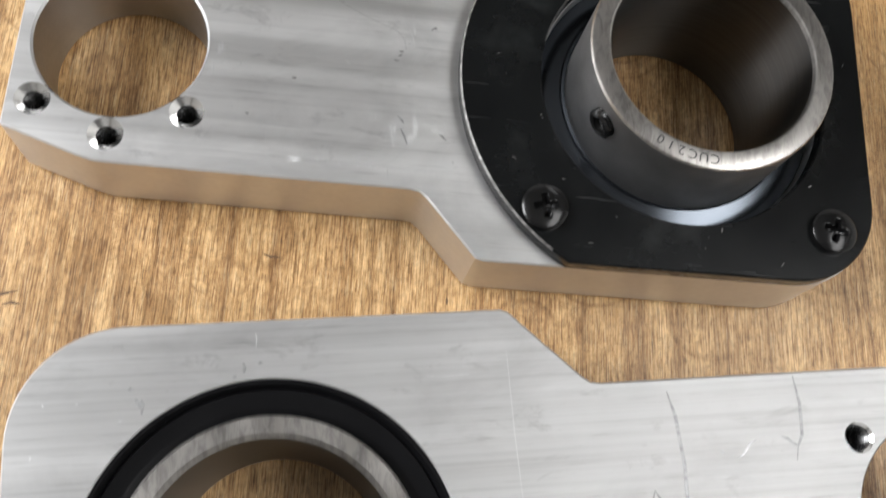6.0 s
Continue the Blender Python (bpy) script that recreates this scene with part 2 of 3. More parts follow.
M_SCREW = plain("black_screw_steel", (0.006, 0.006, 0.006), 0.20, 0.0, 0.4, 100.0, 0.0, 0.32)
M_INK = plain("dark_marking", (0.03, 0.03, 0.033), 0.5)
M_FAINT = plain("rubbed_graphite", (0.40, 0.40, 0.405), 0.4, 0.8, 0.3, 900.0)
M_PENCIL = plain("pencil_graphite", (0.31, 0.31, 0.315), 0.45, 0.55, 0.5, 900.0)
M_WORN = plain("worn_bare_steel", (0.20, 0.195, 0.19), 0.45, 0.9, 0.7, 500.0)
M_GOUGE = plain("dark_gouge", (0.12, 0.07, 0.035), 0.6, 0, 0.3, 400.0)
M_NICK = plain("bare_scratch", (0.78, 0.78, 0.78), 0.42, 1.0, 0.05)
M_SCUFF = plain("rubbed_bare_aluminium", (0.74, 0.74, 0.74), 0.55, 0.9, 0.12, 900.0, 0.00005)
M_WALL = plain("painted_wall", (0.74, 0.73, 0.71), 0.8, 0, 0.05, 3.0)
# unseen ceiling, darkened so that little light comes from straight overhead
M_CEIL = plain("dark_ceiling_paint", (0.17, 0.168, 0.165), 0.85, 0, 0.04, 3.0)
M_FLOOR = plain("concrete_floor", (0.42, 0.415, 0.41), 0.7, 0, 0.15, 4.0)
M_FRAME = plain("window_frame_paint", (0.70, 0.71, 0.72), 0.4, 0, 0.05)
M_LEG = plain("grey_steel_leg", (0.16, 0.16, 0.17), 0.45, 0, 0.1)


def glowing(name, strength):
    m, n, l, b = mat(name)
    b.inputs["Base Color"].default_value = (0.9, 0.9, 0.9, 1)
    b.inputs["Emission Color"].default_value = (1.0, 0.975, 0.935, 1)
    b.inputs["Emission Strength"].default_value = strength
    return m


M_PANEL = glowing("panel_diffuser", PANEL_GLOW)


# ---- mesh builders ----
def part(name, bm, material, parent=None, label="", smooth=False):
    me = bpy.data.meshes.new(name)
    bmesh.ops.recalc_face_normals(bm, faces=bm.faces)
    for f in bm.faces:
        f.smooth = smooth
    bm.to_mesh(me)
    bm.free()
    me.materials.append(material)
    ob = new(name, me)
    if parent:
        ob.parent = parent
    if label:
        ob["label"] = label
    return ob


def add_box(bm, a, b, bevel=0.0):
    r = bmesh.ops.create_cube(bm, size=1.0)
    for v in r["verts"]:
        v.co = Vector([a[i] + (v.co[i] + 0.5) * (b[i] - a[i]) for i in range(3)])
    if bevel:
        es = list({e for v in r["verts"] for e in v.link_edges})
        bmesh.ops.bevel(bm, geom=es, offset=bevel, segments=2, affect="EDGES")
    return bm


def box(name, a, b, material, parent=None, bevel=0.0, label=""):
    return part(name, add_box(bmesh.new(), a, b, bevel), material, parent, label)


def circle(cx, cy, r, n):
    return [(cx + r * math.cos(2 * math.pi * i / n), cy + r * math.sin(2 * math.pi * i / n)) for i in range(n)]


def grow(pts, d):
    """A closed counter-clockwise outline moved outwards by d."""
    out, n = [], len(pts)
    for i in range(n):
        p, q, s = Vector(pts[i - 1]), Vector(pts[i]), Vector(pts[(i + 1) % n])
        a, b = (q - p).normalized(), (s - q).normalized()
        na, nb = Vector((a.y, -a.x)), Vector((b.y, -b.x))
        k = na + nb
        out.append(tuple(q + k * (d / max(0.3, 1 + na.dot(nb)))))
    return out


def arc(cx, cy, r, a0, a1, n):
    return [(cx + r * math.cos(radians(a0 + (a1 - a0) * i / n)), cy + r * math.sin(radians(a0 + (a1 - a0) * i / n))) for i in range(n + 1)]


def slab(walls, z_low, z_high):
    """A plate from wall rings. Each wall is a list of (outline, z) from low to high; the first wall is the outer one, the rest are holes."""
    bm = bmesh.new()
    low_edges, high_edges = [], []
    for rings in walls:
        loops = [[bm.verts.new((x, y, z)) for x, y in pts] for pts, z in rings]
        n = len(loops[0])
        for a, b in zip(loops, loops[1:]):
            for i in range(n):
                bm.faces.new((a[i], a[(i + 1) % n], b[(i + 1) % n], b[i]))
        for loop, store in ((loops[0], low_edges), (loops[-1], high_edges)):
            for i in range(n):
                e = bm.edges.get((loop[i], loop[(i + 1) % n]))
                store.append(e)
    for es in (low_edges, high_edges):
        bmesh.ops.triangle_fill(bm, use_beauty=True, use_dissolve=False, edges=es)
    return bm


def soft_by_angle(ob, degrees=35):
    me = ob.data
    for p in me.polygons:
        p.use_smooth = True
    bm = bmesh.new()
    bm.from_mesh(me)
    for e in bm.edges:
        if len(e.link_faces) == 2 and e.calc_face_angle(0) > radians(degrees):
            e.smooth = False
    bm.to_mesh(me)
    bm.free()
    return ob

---

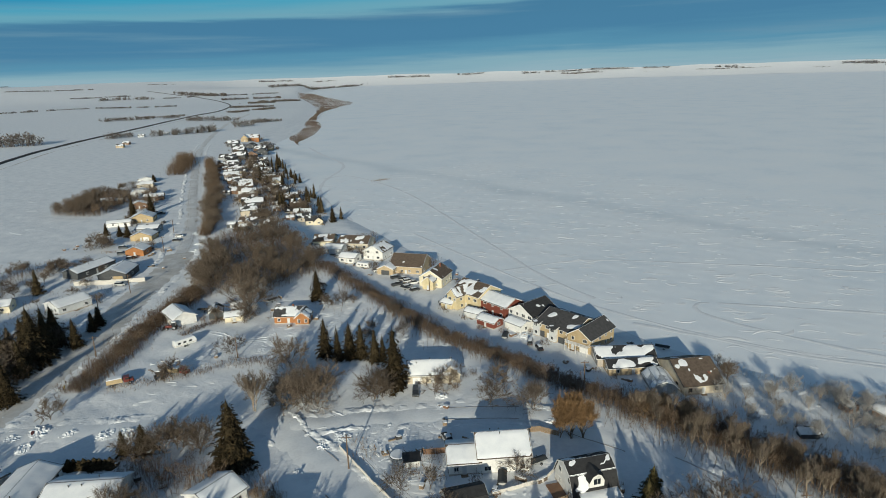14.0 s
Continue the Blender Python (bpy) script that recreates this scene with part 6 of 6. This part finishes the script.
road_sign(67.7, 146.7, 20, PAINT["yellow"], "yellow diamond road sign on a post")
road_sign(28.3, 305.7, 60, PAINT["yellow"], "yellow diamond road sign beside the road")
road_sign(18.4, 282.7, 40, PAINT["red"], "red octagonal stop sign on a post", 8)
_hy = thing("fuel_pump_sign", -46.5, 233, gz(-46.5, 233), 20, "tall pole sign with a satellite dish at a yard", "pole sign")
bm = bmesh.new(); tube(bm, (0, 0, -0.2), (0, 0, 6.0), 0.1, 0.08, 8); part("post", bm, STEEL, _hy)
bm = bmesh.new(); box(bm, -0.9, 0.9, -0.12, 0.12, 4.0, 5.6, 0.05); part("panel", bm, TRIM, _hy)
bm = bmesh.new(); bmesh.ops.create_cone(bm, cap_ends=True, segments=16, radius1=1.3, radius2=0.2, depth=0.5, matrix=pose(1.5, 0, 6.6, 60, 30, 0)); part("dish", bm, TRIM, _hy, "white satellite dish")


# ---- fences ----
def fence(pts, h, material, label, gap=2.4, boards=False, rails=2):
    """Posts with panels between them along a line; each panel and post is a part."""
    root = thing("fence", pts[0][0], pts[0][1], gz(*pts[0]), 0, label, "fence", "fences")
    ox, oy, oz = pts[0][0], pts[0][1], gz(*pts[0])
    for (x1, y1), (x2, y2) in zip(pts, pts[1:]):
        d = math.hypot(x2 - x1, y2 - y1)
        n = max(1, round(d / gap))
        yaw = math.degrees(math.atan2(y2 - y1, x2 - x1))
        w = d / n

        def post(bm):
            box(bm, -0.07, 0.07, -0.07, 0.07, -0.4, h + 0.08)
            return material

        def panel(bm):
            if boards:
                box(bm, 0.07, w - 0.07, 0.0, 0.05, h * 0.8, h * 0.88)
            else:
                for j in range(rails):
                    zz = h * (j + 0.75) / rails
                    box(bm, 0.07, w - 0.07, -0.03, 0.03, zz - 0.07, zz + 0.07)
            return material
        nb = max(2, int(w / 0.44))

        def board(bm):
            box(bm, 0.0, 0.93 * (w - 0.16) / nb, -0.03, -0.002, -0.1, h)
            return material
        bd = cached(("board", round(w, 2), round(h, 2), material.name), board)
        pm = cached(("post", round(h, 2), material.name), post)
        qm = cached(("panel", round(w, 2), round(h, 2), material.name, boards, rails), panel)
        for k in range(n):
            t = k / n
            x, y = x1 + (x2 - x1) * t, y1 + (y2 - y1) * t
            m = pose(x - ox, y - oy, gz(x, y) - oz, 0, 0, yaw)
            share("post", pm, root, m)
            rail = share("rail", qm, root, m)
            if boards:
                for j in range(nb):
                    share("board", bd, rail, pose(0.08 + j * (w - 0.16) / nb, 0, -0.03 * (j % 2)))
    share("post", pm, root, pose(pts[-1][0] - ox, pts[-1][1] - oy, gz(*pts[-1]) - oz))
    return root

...

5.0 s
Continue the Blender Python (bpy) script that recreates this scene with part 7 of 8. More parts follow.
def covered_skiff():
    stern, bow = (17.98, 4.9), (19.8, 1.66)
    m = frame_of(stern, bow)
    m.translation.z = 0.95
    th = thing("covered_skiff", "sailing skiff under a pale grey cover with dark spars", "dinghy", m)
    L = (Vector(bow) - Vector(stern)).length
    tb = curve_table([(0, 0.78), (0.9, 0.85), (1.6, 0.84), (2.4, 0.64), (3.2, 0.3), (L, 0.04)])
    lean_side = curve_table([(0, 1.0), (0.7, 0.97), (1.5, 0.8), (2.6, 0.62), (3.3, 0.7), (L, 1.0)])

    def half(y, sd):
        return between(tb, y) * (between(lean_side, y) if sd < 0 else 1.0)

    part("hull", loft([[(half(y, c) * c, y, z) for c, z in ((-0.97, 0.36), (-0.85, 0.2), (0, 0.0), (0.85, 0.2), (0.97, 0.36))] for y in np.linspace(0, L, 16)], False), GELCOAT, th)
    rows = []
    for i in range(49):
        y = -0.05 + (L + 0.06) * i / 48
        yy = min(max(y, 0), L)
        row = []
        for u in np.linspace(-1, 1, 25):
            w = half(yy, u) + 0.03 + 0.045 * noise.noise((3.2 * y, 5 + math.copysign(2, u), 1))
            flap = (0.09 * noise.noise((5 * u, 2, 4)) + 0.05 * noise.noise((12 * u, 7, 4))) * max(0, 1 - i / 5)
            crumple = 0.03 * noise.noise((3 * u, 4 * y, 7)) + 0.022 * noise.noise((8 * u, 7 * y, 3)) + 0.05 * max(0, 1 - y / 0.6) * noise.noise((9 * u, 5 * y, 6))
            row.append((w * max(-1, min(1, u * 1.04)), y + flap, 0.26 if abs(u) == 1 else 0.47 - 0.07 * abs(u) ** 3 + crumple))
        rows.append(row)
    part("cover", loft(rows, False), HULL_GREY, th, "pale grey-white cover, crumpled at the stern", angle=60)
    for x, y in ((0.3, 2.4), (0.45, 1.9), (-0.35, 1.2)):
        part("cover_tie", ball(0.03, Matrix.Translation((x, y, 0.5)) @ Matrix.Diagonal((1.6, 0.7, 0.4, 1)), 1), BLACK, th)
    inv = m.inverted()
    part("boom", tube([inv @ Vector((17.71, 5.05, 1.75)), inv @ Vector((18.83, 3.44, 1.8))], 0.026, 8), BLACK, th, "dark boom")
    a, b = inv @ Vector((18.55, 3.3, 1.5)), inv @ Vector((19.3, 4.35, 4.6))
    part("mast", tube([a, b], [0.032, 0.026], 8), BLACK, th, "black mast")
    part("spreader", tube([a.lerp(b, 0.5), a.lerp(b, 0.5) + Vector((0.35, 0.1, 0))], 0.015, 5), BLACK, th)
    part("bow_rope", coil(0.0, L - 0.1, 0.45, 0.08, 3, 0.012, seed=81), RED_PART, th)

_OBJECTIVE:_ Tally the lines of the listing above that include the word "Blender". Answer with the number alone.

_RESPONSE TO THE EXERCISE:_ 3